Task directions – Only the lines holding the string "curve" are needed. Copy each one.

Source excerpt –
============================================================
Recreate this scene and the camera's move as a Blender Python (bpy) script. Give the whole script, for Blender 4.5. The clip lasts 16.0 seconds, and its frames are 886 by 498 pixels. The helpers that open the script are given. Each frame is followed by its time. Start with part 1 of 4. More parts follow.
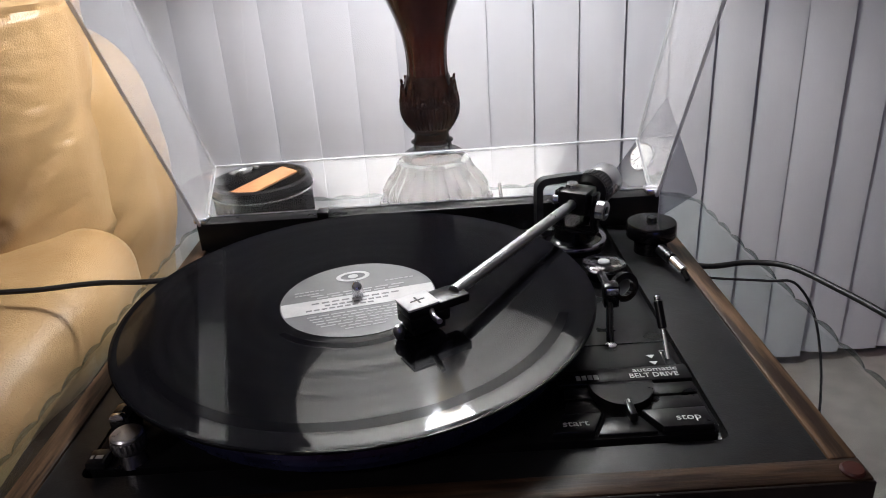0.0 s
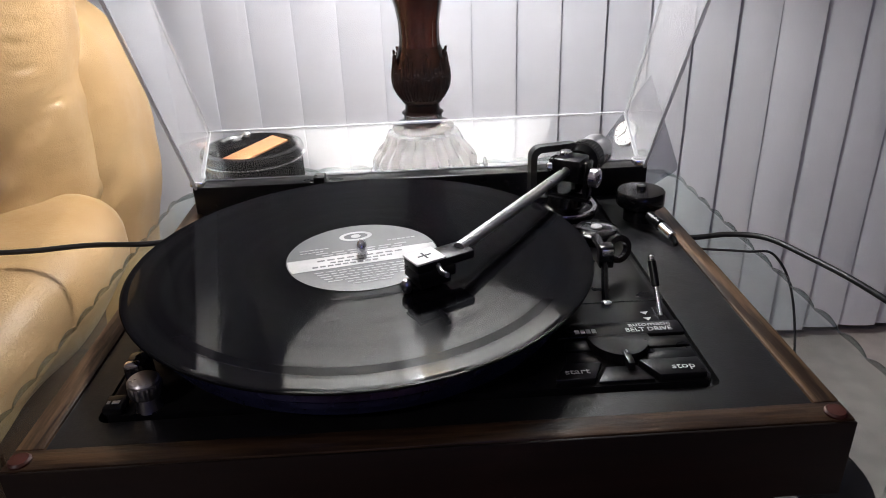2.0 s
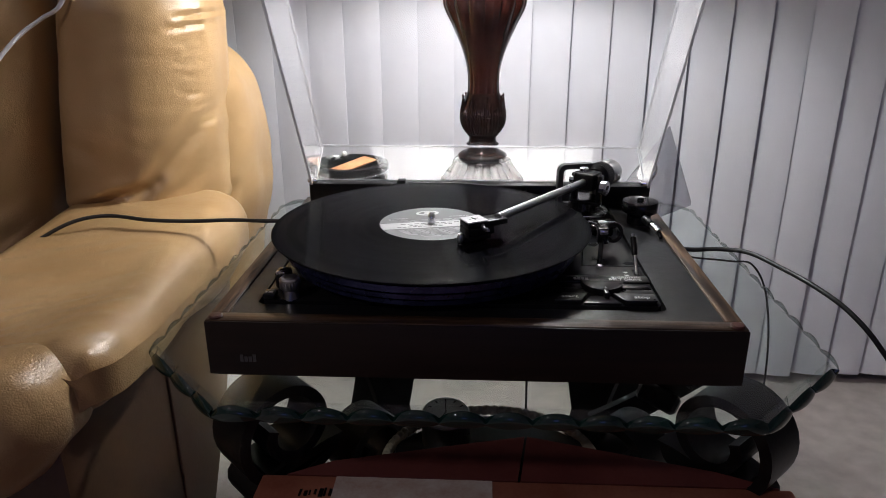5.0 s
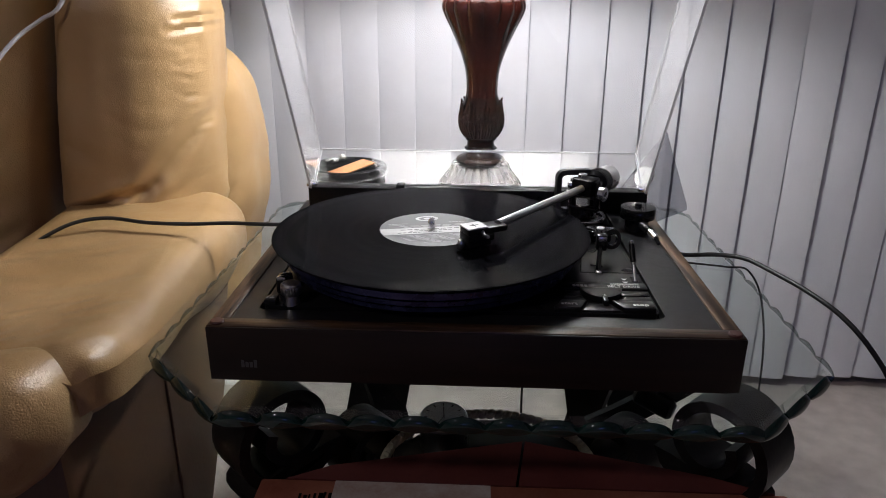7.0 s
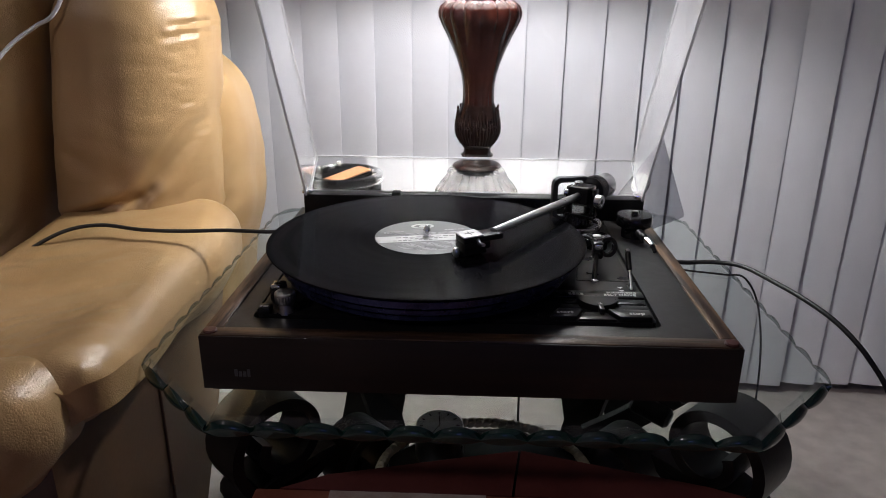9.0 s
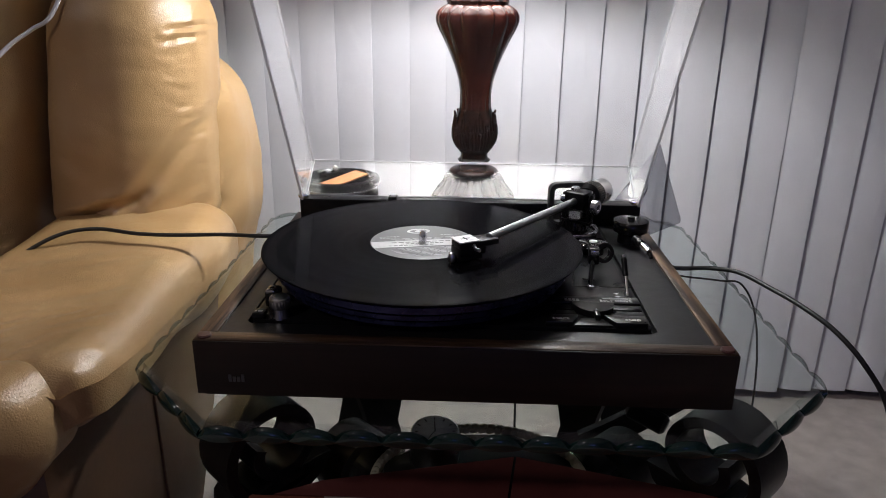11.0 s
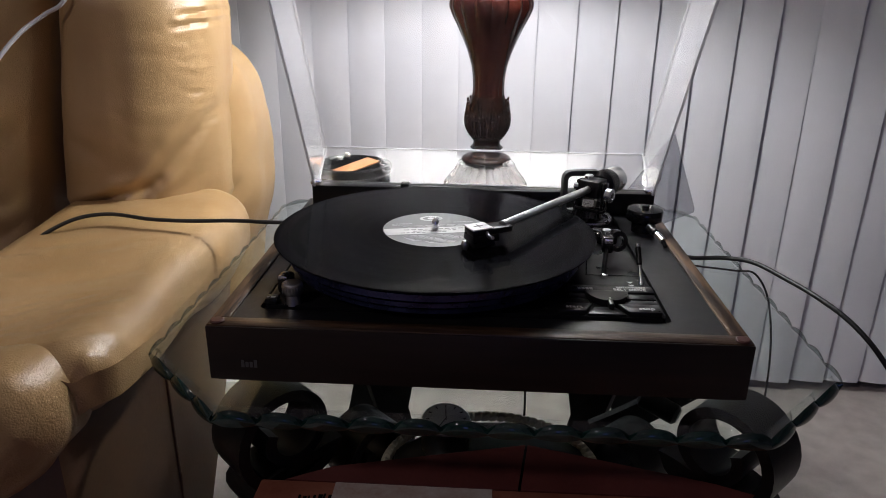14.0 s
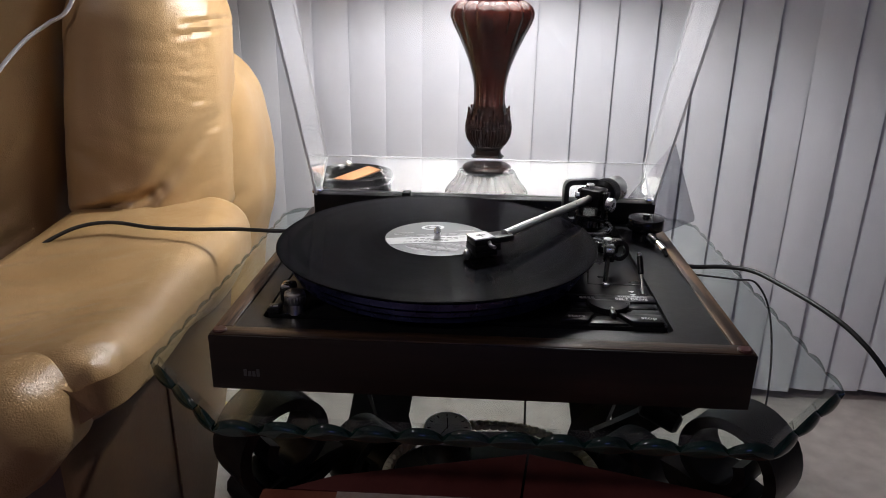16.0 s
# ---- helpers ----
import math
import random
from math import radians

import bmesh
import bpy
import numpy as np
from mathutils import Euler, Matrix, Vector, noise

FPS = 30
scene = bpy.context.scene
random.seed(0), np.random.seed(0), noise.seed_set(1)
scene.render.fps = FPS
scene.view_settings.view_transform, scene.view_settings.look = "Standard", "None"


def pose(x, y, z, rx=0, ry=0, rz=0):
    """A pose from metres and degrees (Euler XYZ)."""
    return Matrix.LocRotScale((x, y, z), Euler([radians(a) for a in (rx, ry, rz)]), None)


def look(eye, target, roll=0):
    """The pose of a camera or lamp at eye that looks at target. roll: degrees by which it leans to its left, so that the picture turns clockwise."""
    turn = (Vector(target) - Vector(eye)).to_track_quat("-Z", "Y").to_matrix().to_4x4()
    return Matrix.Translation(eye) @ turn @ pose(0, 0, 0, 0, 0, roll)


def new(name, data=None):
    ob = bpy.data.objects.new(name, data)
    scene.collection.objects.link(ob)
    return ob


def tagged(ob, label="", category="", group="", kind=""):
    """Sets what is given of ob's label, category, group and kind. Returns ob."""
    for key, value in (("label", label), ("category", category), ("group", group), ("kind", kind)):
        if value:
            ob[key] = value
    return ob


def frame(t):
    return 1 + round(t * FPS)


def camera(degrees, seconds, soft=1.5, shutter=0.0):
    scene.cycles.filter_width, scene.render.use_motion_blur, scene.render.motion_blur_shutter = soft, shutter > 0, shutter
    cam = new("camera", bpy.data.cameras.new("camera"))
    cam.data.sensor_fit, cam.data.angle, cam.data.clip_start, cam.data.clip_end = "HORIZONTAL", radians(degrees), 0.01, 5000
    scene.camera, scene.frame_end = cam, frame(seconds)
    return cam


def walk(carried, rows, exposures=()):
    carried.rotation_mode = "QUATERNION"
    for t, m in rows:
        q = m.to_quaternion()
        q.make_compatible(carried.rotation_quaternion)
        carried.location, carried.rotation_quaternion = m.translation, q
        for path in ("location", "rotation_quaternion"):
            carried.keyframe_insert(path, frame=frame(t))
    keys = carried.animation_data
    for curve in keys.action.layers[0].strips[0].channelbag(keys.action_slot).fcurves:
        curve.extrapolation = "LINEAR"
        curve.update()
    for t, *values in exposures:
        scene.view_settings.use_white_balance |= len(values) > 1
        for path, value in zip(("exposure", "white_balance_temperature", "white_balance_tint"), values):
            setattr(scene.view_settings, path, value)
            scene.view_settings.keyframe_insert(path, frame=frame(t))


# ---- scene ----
============================================================
Solution below –
    for curve in keys.action.layers[0].strips[0].channelbag(keys.action_slot).fcurves:
        curve.extrapolation = "LINEAR"
        curve.update()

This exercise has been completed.